Required work.
The required output consists solely of the lines from the one containing "for path, value" down to the one containing "1.31, 5950, 18)])", both included, each quoted exactly.

Data segment.
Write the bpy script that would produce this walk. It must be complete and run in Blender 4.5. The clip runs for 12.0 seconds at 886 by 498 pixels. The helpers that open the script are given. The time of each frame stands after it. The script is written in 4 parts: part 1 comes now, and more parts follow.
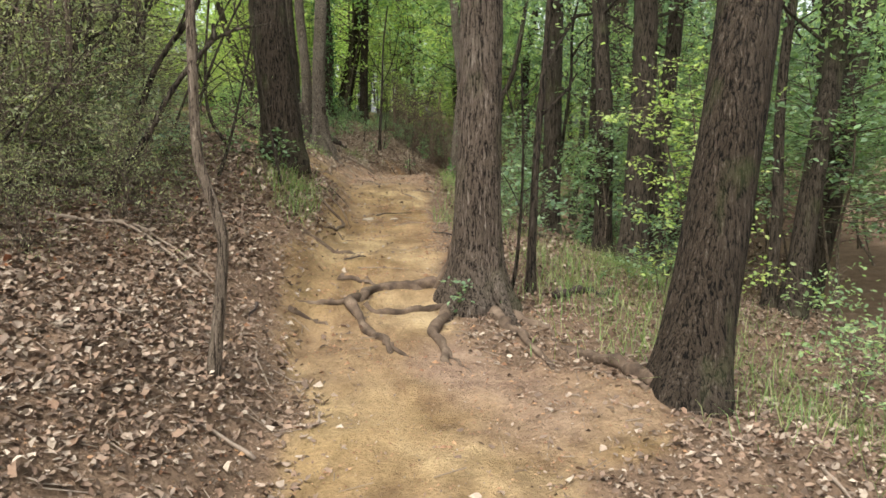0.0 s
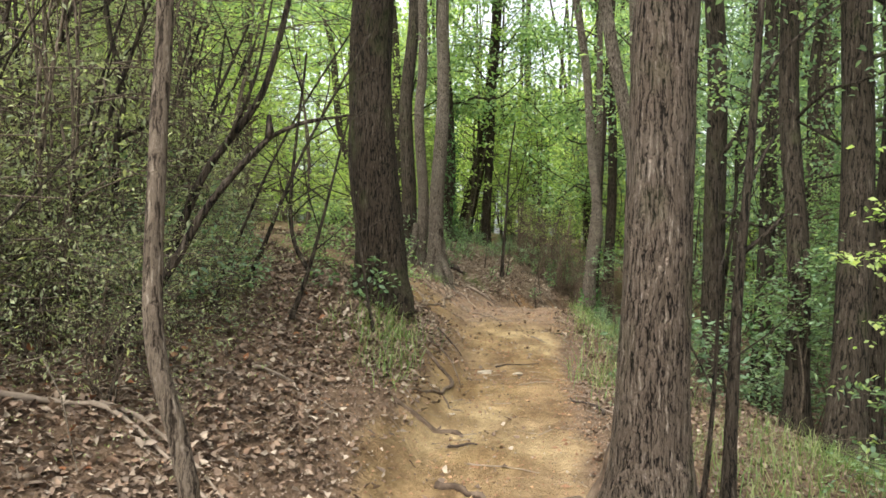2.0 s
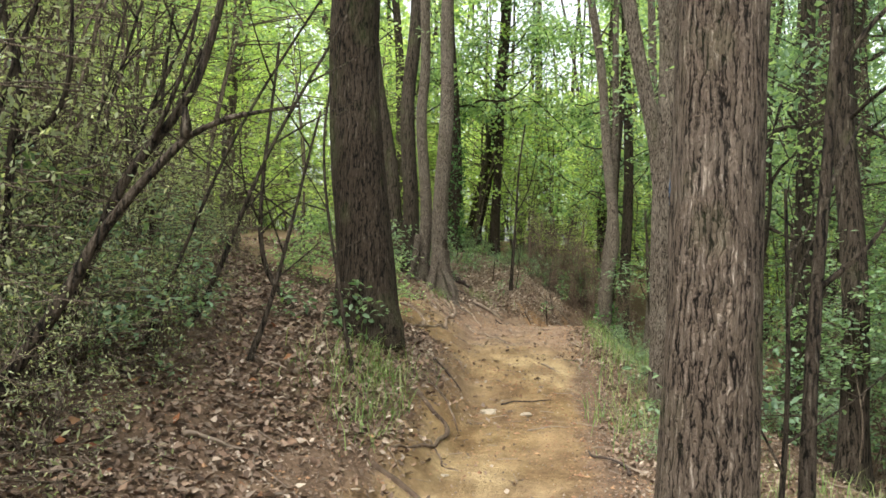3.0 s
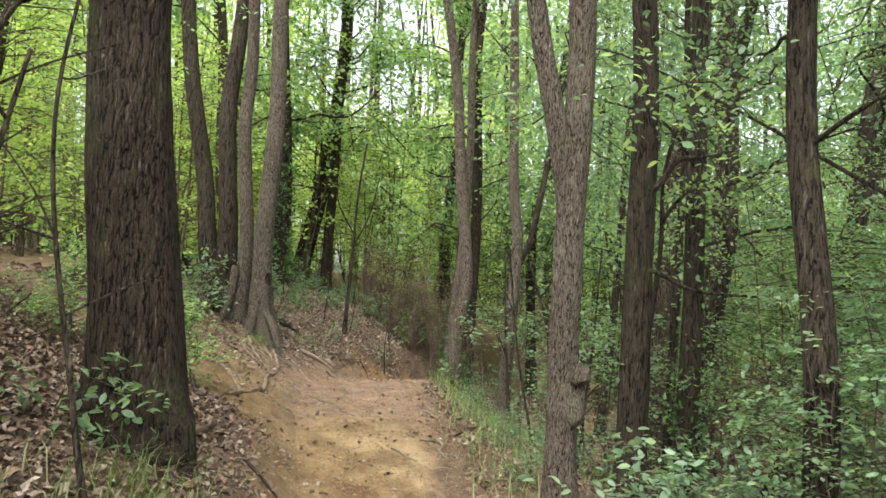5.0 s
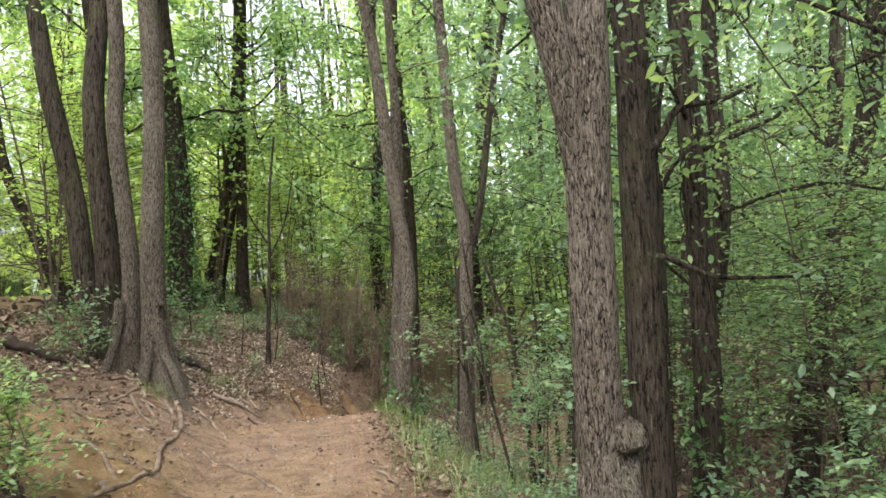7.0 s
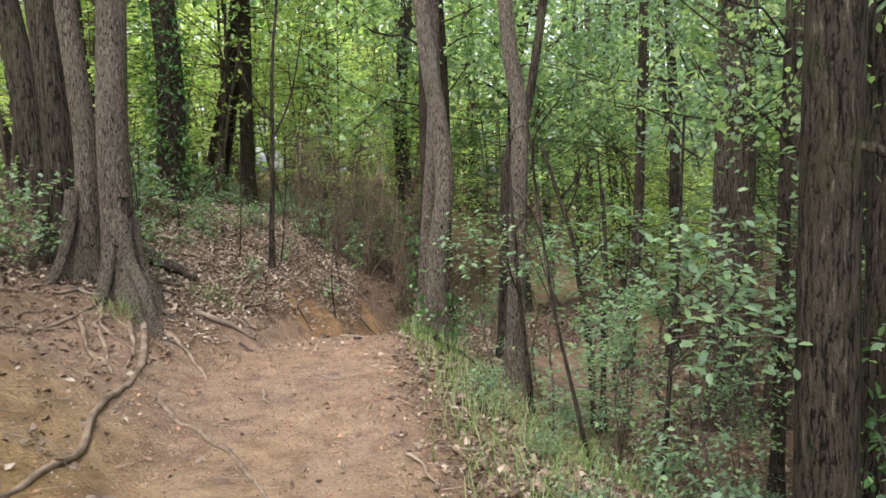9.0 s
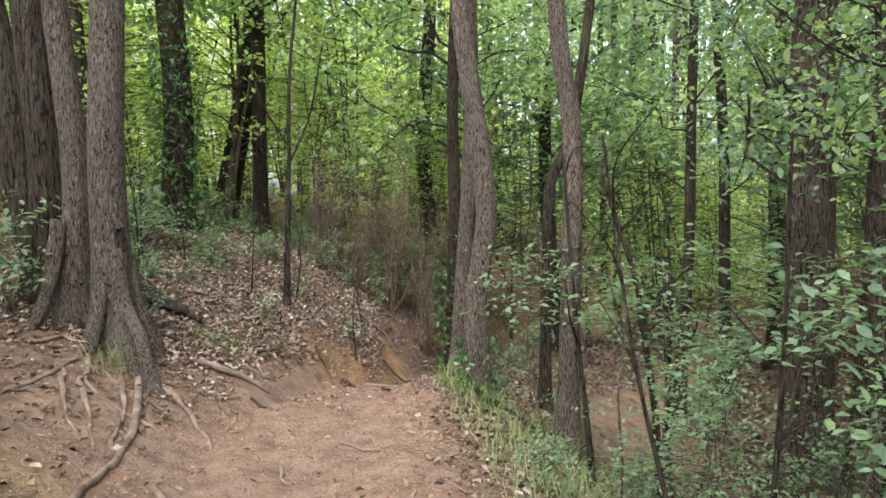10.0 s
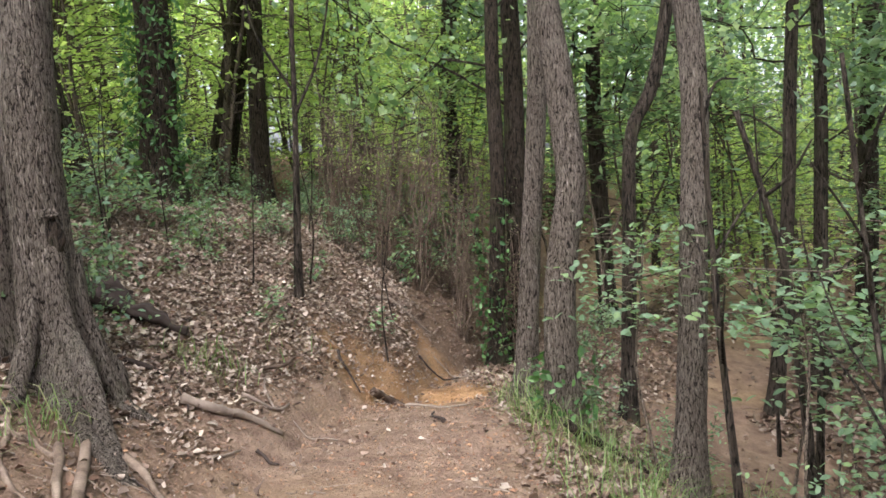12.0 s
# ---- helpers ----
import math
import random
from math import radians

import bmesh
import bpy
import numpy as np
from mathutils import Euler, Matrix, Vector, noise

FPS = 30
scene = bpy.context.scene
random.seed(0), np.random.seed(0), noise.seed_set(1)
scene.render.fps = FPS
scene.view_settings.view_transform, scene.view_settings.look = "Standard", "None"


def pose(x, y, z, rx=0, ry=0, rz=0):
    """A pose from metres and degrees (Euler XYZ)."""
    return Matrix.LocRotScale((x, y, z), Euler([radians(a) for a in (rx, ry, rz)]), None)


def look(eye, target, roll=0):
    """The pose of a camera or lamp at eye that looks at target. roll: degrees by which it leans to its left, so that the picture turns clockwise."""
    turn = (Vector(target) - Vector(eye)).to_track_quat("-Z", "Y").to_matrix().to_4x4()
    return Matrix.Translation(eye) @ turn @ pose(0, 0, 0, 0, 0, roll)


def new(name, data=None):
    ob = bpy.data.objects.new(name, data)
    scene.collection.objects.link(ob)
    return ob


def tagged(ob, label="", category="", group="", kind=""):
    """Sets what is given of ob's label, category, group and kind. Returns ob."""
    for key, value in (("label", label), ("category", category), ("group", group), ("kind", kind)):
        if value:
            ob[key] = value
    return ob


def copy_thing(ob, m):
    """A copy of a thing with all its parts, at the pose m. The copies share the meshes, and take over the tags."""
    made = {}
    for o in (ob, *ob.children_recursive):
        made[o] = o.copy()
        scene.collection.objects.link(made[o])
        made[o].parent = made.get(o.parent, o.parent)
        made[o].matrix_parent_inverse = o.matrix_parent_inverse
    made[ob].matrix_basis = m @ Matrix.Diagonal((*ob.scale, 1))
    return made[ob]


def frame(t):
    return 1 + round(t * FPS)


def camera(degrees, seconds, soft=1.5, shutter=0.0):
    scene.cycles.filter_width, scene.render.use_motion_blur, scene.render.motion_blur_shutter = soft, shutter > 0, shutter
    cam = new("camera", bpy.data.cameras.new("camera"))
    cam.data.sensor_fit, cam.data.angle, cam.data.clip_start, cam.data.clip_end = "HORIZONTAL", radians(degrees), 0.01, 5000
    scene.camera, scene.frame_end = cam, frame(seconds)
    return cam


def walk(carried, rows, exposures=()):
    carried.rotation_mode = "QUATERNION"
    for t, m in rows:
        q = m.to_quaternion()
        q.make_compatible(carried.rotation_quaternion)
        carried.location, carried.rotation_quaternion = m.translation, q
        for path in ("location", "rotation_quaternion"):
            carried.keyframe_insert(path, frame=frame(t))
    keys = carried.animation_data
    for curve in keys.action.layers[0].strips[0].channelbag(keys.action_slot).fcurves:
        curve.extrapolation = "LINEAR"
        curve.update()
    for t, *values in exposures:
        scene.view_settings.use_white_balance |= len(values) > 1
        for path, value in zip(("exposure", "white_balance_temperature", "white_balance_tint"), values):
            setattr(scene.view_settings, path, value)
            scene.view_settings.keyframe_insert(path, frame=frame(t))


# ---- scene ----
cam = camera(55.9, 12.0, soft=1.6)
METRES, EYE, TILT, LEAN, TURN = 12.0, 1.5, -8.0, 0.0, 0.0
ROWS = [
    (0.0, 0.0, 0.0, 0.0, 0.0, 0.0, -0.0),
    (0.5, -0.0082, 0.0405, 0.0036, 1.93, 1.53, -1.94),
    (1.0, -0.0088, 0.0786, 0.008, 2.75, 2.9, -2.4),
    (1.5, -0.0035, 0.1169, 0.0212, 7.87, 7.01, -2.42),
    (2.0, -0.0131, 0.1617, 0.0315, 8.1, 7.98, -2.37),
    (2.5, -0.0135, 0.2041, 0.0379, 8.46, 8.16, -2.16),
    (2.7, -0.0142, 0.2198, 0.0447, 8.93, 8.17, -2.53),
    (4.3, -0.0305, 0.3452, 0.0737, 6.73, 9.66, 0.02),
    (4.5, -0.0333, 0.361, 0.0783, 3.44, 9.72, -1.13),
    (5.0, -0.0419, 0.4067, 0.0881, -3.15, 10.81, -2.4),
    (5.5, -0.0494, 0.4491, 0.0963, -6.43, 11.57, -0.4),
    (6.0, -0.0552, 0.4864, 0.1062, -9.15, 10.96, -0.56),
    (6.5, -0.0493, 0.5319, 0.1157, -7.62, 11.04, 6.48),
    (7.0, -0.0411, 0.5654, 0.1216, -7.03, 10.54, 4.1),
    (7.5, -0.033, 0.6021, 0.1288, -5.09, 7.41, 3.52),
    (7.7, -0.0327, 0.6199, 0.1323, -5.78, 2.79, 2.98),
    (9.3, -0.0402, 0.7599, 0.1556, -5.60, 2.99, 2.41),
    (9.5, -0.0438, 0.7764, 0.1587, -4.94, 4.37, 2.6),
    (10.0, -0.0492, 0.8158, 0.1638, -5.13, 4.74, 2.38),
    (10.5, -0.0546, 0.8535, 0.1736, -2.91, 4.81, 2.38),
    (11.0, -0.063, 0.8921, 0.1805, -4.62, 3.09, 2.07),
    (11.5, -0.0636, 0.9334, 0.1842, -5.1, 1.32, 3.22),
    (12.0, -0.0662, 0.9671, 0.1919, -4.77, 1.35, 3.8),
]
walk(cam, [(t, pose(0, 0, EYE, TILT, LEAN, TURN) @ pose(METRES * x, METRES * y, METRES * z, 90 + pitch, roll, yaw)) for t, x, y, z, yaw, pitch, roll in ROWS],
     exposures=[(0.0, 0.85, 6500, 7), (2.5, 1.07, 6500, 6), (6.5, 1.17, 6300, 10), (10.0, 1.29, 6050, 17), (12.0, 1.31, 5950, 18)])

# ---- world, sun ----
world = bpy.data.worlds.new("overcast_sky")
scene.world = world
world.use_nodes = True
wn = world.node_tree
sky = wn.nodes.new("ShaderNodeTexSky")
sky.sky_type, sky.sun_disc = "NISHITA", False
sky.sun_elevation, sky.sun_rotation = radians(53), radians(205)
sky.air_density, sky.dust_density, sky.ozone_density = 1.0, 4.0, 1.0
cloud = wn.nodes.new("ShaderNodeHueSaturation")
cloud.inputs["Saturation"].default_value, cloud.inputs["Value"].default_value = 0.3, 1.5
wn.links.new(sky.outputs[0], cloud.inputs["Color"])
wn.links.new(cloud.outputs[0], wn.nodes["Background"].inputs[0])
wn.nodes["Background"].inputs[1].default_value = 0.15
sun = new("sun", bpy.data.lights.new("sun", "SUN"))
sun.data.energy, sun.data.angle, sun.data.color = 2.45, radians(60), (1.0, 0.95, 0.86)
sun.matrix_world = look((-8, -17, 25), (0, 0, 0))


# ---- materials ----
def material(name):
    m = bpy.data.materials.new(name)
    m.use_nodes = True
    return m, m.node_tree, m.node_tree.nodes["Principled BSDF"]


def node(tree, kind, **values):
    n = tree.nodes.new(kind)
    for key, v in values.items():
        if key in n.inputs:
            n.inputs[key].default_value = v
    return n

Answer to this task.
        for path, value in zip(("exposure", "white_balance_temperature", "white_balance_tint"), values):
            setattr(scene.view_settings, path, value)
            scene.view_settings.keyframe_insert(path, frame=frame(t))


# ---- scene ----
cam = camera(55.9, 12.0, soft=1.6)
METRES, EYE, TILT, LEAN, TURN = 12.0, 1.5, -8.0, 0.0, 0.0
ROWS = [
    (0.0, 0.0, 0.0, 0.0, 0.0, 0.0, -0.0),
    (0.5, -0.0082, 0.0405, 0.0036, 1.93, 1.53, -1.94),
    (1.0, -0.0088, 0.0786, 0.008, 2.75, 2.9, -2.4),
    (1.5, -0.0035, 0.1169, 0.0212, 7.87, 7.01, -2.42),
    (2.0, -0.0131, 0.1617, 0.0315, 8.1, 7.98, -2.37),
    (2.5, -0.0135, 0.2041, 0.0379, 8.46, 8.16, -2.16),
    (2.7, -0.0142, 0.2198, 0.0447, 8.93, 8.17, -2.53),
    (4.3, -0.0305, 0.3452, 0.0737, 6.73, 9.66, 0.02),
    (4.5, -0.0333, 0.361, 0.0783, 3.44, 9.72, -1.13),
    (5.0, -0.0419, 0.4067, 0.0881, -3.15, 10.81, -2.4),
    (5.5, -0.0494, 0.4491, 0.0963, -6.43, 11.57, -0.4),
    (6.0, -0.0552, 0.4864, 0.1062, -9.15, 10.96, -0.56),
    (6.5, -0.0493, 0.5319, 0.1157, -7.62, 11.04, 6.48),
    (7.0, -0.0411, 0.5654, 0.1216, -7.03, 10.54, 4.1),
    (7.5, -0.033, 0.6021, 0.1288, -5.09, 7.41, 3.52),
    (7.7, -0.0327, 0.6199, 0.1323, -5.78, 2.79, 2.98),
    (9.3, -0.0402, 0.7599, 0.1556, -5.60, 2.99, 2.41),
    (9.5, -0.0438, 0.7764, 0.1587, -4.94, 4.37, 2.6),
    (10.0, -0.0492, 0.8158, 0.1638, -5.13, 4.74, 2.38),
    (10.5, -0.0546, 0.8535, 0.1736, -2.91, 4.81, 2.38),
    (11.0, -0.063, 0.8921, 0.1805, -4.62, 3.09, 2.07),
    (11.5, -0.0636, 0.9334, 0.1842, -5.1, 1.32, 3.22),
    (12.0, -0.0662, 0.9671, 0.1919, -4.77, 1.35, 3.8),
]
walk(cam, [(t, pose(0, 0, EYE, TILT, LEAN, TURN) @ pose(METRES * x, METRES * y, METRES * z, 90 + pitch, roll, yaw)) for t, x, y, z, yaw, pitch, roll in ROWS],
     exposures=[(0.0, 0.85, 6500, 7), (2.5, 1.07, 6500, 6), (6.5, 1.17, 6300, 10), (10.0, 1.29, 6050, 17), (12.0, 1.31, 5950, 18)])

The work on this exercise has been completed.